[Start]

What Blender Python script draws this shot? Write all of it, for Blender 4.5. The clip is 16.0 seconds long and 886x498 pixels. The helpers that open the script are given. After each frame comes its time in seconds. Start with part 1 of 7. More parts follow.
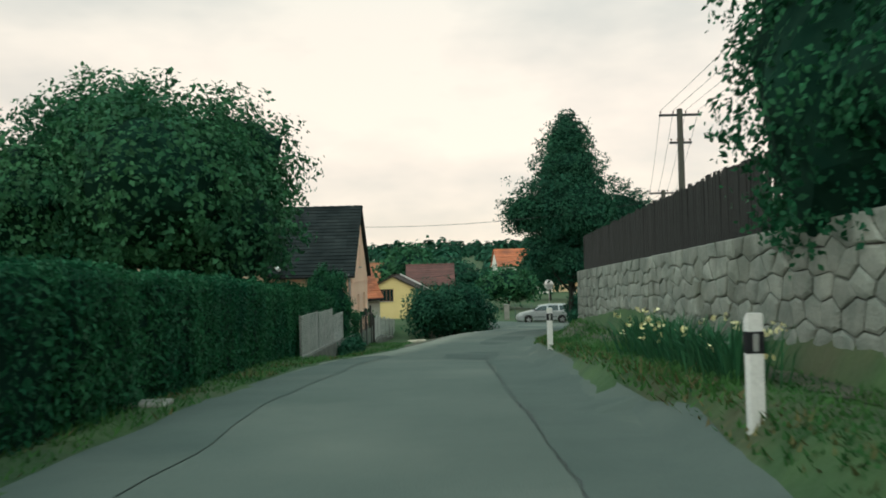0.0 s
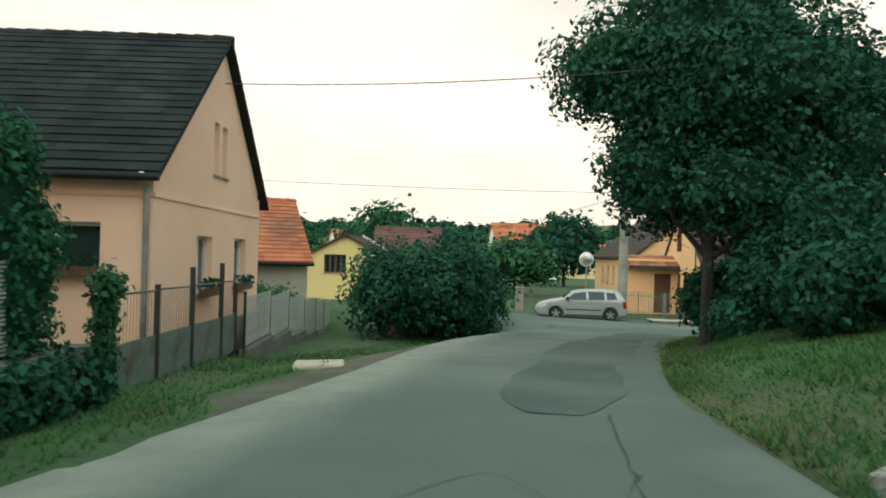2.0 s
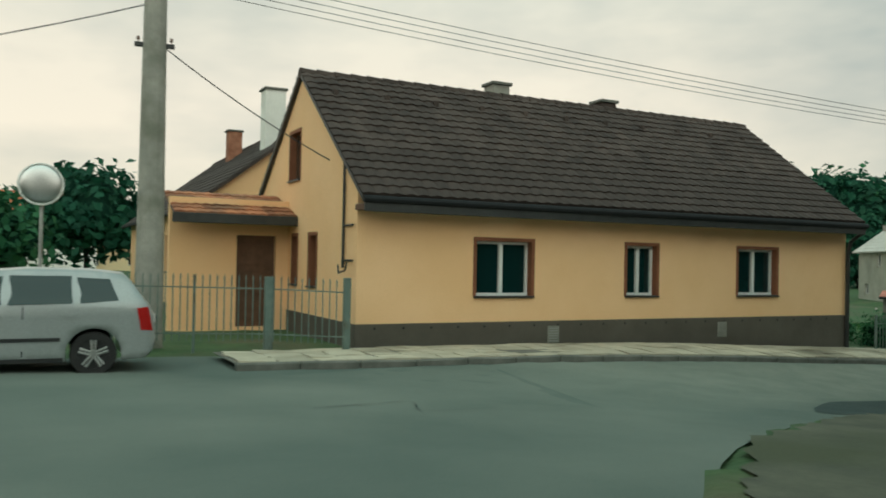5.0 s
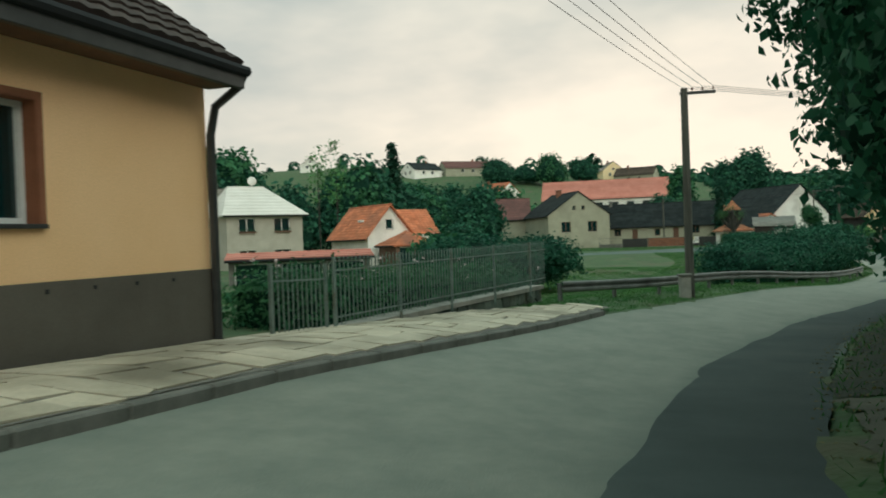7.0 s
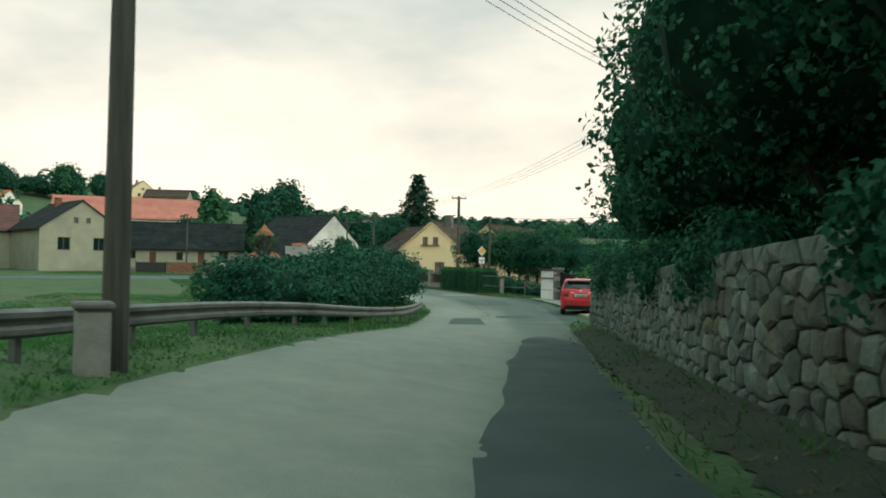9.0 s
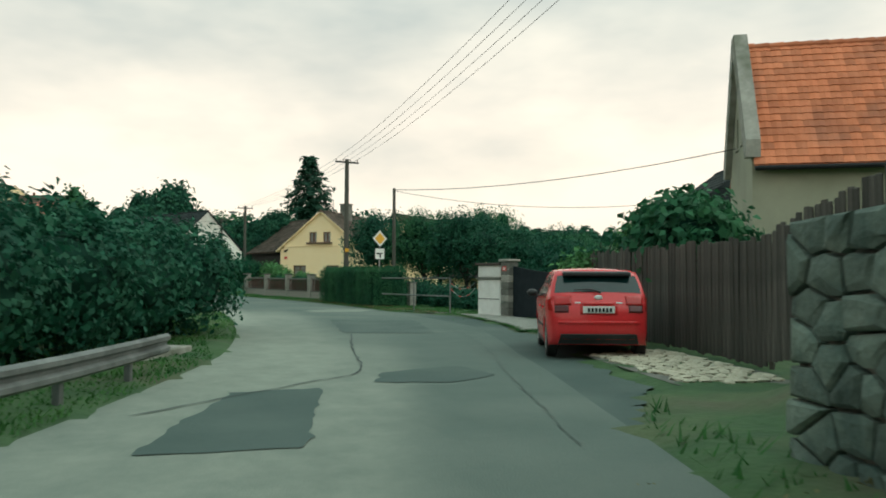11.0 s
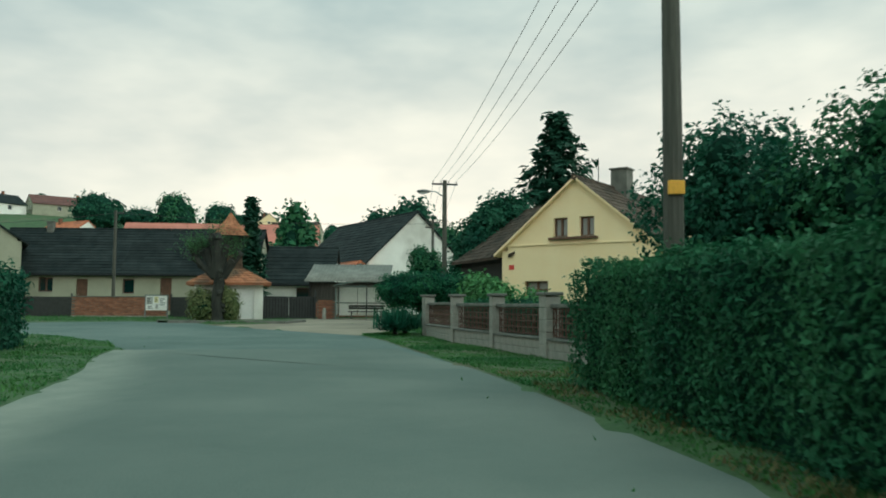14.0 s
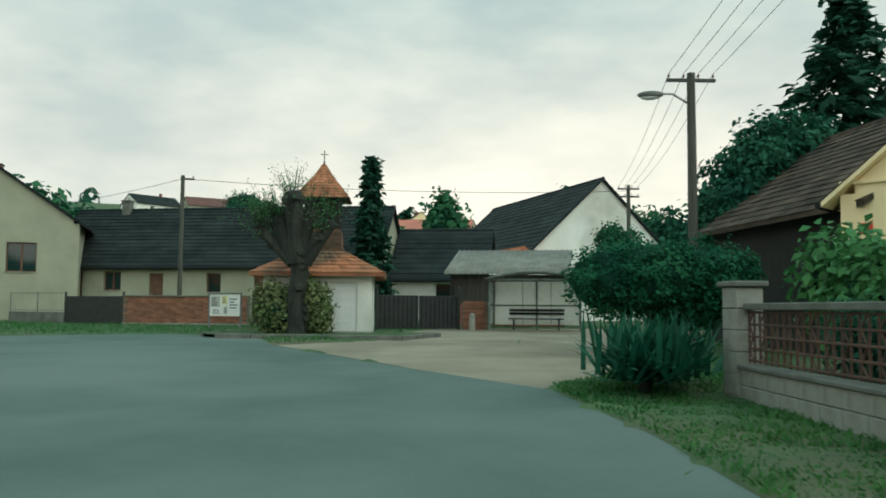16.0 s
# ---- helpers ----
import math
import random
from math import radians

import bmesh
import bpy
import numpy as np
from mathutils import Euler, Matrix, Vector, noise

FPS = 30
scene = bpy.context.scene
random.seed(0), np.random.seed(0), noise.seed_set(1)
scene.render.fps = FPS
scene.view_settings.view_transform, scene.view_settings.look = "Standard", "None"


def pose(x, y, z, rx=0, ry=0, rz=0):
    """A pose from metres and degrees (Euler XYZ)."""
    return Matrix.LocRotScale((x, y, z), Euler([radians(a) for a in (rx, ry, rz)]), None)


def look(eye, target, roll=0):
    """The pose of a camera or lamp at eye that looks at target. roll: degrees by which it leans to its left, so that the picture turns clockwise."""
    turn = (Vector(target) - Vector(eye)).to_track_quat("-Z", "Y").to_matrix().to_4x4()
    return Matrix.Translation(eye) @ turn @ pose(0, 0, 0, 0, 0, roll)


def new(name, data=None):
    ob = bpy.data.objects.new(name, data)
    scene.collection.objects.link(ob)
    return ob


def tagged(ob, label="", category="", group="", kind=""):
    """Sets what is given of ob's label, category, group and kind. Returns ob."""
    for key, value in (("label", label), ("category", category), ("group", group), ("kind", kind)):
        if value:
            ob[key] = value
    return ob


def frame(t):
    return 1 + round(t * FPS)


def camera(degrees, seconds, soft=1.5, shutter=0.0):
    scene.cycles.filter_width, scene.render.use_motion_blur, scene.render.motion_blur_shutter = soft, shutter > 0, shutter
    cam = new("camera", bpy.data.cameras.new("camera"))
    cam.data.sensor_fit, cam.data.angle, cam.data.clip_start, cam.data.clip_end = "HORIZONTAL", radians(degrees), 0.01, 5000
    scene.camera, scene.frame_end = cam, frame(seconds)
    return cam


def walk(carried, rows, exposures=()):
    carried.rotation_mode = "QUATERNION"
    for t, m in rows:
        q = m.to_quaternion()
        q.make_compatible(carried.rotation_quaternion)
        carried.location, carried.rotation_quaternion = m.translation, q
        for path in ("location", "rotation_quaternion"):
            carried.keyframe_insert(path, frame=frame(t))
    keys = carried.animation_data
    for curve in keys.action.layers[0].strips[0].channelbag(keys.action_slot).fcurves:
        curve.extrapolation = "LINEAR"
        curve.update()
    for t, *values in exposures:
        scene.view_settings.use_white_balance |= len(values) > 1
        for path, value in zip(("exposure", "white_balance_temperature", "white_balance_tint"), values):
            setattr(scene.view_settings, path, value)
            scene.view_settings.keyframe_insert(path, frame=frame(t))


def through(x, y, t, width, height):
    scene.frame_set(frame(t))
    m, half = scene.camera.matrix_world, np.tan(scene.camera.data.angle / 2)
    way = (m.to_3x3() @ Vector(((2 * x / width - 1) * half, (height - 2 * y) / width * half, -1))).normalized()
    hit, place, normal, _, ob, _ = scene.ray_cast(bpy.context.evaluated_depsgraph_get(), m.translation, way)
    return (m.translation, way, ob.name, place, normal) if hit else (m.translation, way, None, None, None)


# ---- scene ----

[End]

▶ _To do_: Using the data above, print every line exactly, omitting pictures.

▶ _Solved problem_:
What Blender Python script draws this shot? Write all of it, for Blender 4.5. The clip is 16.0 seconds long and 886x498 pixels. The helpers that open the script are given. After each frame comes its time in seconds. Start with part 1 of 7. More parts follow.
0.0 s
2.0 s
5.0 s
7.0 s
9.0 s
11.0 s
14.0 s
16.0 s
# ---- helpers ----
import math
import random
from math import radians

import bmesh
import bpy
import numpy as np
from mathutils import Euler, Matrix, Vector, noise

FPS = 30
scene = bpy.context.scene
random.seed(0), np.random.seed(0), noise.seed_set(1)
scene.render.fps = FPS
scene.view_settings.view_transform, scene.view_settings.look = "Standard", "None"


def pose(x, y, z, rx=0, ry=0, rz=0):
    """A pose from metres and degrees (Euler XYZ)."""
    return Matrix.LocRotScale((x, y, z), Euler([radians(a) for a in (rx, ry, rz)]), None)


def look(eye, target, roll=0):
    """The pose of a camera or lamp at eye that looks at target. roll: degrees by which it leans to its left, so that the picture turns clockwise."""
    turn = (Vector(target) - Vector(eye)).to_track_quat("-Z", "Y").to_matrix().to_4x4()
    return Matrix.Translation(eye) @ turn @ pose(0, 0, 0, 0, 0, roll)


def new(name, data=None):
    ob = bpy.data.objects.new(name, data)
    scene.collection.objects.link(ob)
    return ob


def tagged(ob, label="", category="", group="", kind=""):
    """Sets what is given of ob's label, category, group and kind. Returns ob."""
    for key, value in (("label", label), ("category", category), ("group", group), ("kind", kind)):
        if value:
            ob[key] = value
    return ob


def frame(t):
    return 1 + round(t * FPS)


def camera(degrees, seconds, soft=1.5, shutter=0.0):
    scene.cycles.filter_width, scene.render.use_motion_blur, scene.render.motion_blur_shutter = soft, shutter > 0, shutter
    cam = new("camera", bpy.data.cameras.new("camera"))
    cam.data.sensor_fit, cam.data.angle, cam.data.clip_start, cam.data.clip_end = "HORIZONTAL", radians(degrees), 0.01, 5000
    scene.camera, scene.frame_end = cam, frame(seconds)
    return cam


def walk(carried, rows, exposures=()):
    carried.rotation_mode = "QUATERNION"
    for t, m in rows:
        q = m.to_quaternion()
        q.make_compatible(carried.rotation_quaternion)
        carried.location, carried.rotation_quaternion = m.translation, q
        for path in ("location", "rotation_quaternion"):
            carried.keyframe_insert(path, frame=frame(t))
    keys = carried.animation_data
    for curve in keys.action.layers[0].strips[0].channelbag(keys.action_slot).fcurves:
        curve.extrapolation = "LINEAR"
        curve.update()
    for t, *values in exposures:
        scene.view_settings.use_white_balance |= len(values) > 1
        for path, value in zip(("exposure", "white_balance_temperature", "white_balance_tint"), values):
            setattr(scene.view_settings, path, value)
            scene.view_settings.keyframe_insert(path, frame=frame(t))


def through(x, y, t, width, height):
    scene.frame_set(frame(t))
    m, half = scene.camera.matrix_world, np.tan(scene.camera.data.angle / 2)
    way = (m.to_3x3() @ Vector(((2 * x / width - 1) * half, (height - 2 * y) / width * half, -1))).normalized()
    hit, place, normal, _, ob, _ = scene.ray_cast(bpy.context.evaluated_depsgraph_get(), m.translation, way)
    return (m.translation, way, ob.name, place, normal) if hit else (m.translation, way, None, None, None)


# ---- scene ----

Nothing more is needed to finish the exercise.